Not so fast, yet again! What if my app becomes popular with violent white nationalists and neofascists? I am, after all, promising to gather a fairly minimum amount of information and to be as reluctant as possible in sharing it; that makes my app attractive to such individuals.
It also makes it attractive to those breaking laws to undermine oppression and to advocate for more freedom, which is my main intent. If that sounds reckless to you, just ponder that any oppressive order has always considered it a crime to undermine said order; revolutionary politics is intrinsically criminal politics. Lech Wałęsa was a criminal; Martin Luther King was a criminal; Mahatma Gandhi was a criminal. If the Founding Fathers of the United States had failed in their endeavor, they would have been prosecuted and for the most part executed for the crime of treason against the British Empire.

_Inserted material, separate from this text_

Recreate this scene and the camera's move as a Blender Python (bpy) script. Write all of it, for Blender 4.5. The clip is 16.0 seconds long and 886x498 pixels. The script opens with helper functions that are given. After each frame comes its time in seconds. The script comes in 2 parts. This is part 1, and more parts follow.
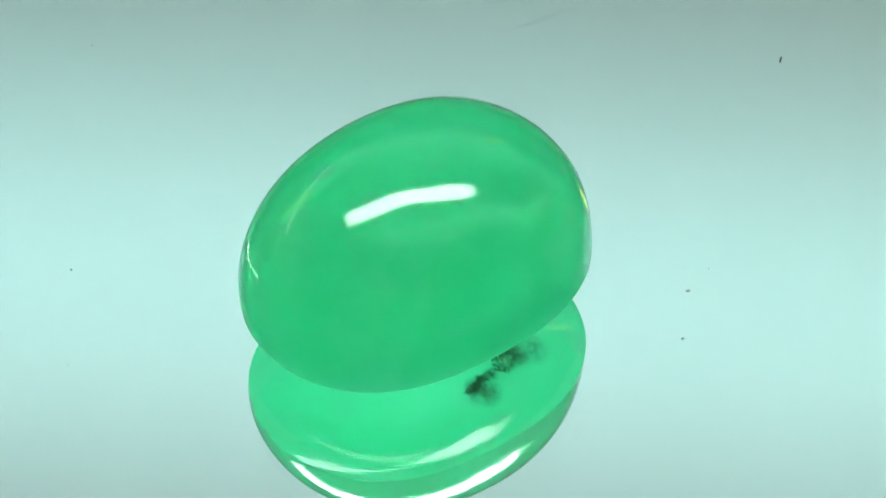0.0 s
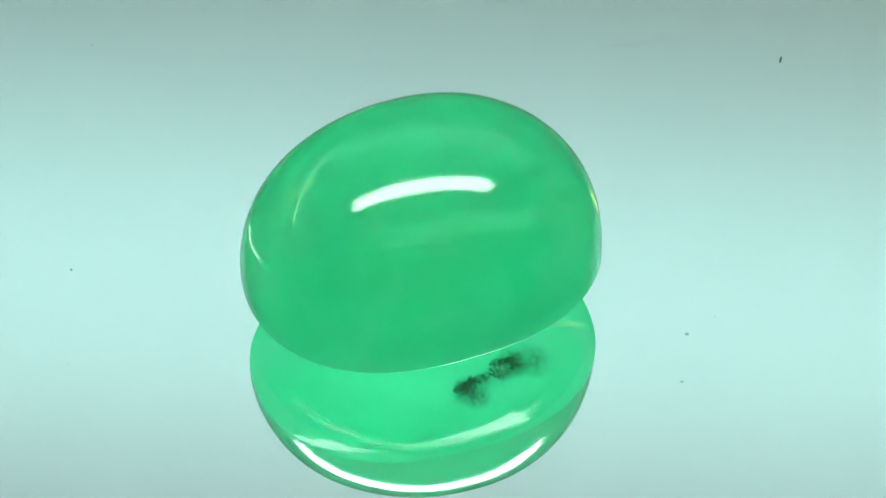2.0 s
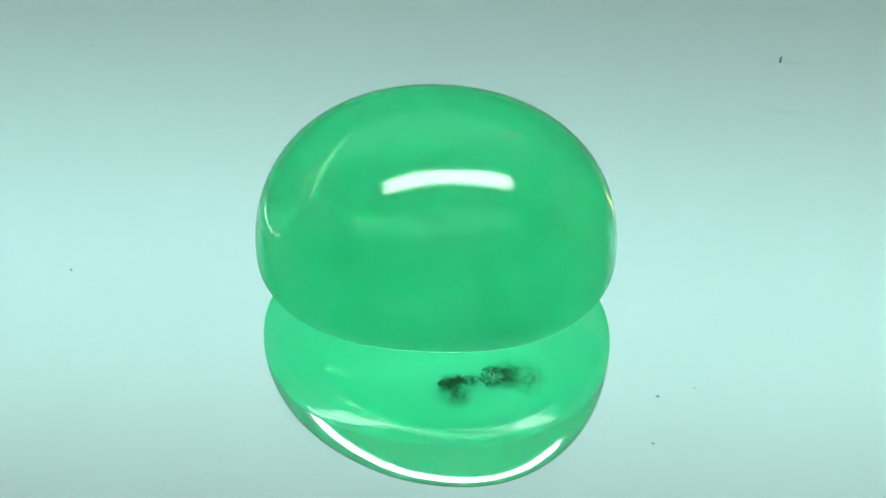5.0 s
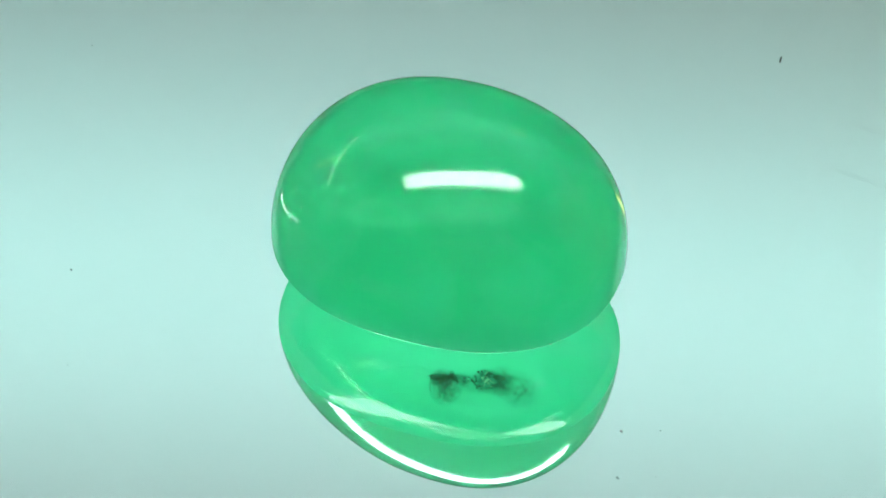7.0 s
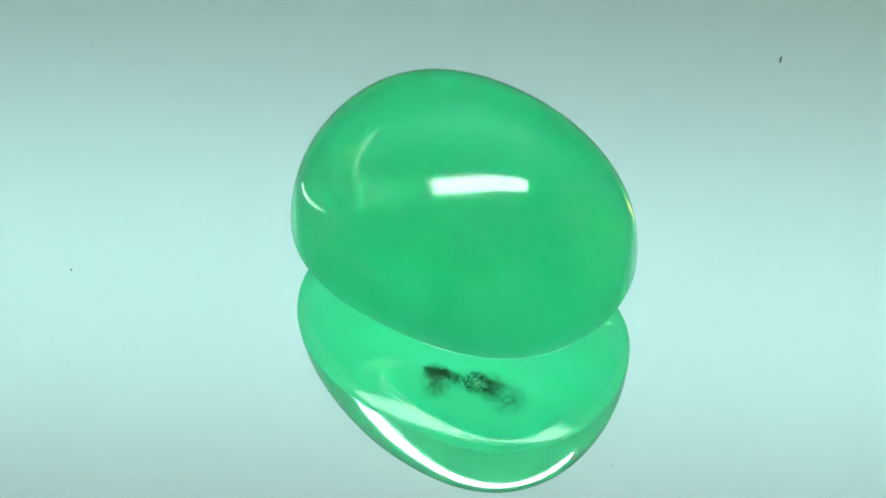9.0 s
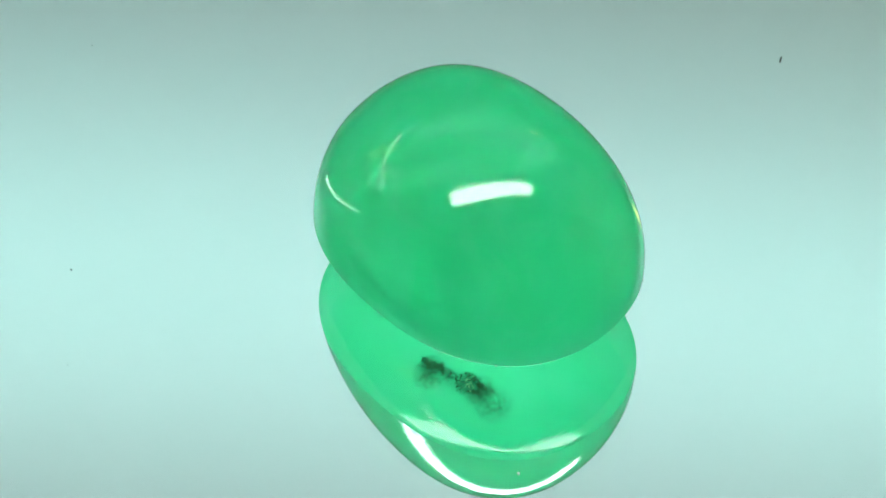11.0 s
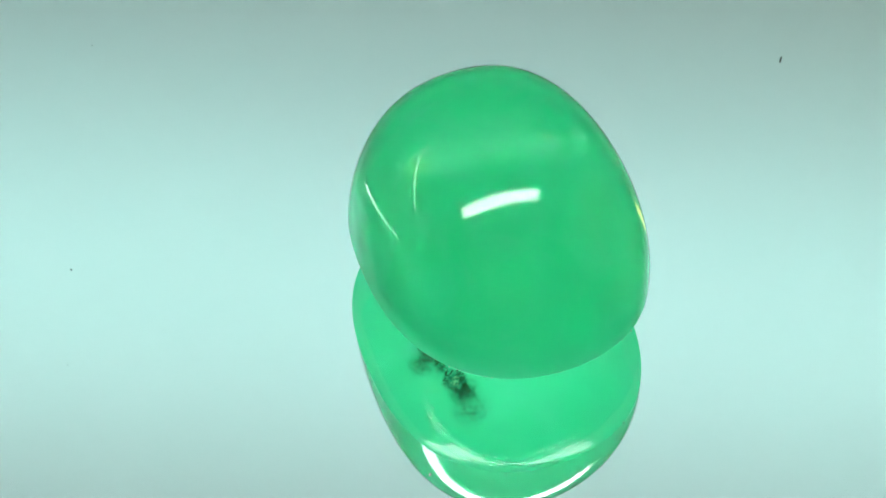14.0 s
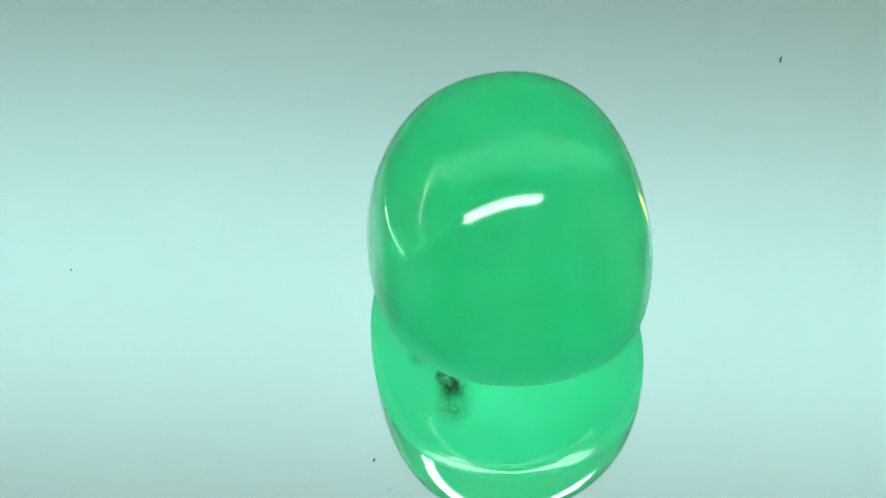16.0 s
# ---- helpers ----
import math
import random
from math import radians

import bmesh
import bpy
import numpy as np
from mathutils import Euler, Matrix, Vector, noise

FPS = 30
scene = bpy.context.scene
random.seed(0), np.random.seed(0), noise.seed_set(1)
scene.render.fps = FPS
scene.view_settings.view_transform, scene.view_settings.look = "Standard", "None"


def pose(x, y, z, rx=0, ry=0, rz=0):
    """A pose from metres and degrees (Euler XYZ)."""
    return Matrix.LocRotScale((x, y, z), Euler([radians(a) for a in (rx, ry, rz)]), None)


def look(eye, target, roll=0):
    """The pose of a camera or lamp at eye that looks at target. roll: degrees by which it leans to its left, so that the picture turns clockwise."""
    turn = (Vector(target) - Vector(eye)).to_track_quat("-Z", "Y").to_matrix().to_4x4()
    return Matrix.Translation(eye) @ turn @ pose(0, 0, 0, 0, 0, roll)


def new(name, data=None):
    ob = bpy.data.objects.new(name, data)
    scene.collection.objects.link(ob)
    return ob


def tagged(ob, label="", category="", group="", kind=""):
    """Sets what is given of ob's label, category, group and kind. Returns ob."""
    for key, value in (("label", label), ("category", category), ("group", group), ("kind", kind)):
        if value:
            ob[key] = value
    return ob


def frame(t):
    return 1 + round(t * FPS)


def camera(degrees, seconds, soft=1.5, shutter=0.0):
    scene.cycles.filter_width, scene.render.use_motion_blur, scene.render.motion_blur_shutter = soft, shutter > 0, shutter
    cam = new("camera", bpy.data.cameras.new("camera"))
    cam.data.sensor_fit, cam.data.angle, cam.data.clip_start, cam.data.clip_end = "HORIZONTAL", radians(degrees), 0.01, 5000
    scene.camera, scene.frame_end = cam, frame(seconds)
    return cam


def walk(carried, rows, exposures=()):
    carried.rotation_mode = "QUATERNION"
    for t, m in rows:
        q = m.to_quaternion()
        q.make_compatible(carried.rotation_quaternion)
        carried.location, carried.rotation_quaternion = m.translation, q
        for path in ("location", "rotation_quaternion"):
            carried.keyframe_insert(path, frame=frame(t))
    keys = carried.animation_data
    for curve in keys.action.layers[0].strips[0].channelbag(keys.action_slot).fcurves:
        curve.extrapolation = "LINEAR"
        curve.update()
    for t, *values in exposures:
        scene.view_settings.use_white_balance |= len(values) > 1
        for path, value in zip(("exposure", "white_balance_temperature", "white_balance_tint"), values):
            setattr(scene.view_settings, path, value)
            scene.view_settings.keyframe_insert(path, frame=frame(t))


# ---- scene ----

The only exceptions to the above rule are certain situations when the revolutionaries are judged to be sufficiently tiny in number and powerless so as to pose little or no threat to the established order. And as soon as they gain enough power to cease being so, watch out! The velvet gloves will be replaced by an iron fist.
But I digress. So now I must craft an exception for things like neofascist and white nationalist politics. While I do not want to, and do not have any intent to, regularly monitor the download logs, I want to be free to cooperate with antifascist organizations should my cooperation prove helpful to the cause of fighting fascism.
That, of course, begs the question of just what, precisely “neofascist and white nationalist politics” is. However I define it, it opens up the prospects of all sorts of word games: “No, I am not a ‘fascist,’ you stupid leftist. I am a ‘nationalist’ and an ‘identitarian.’”
Now I am stuck trying to anticipate those word games, all the while also having a privacy promise that still is meaningful to the vast majority of people, even people whom I might politically disagree with, who are nonetheless not fascists and whose beliefs must be accepted as part of the diverse spectrum of beliefs in any free and open society.
In the real world, things are seldom so simple as they might at first appear.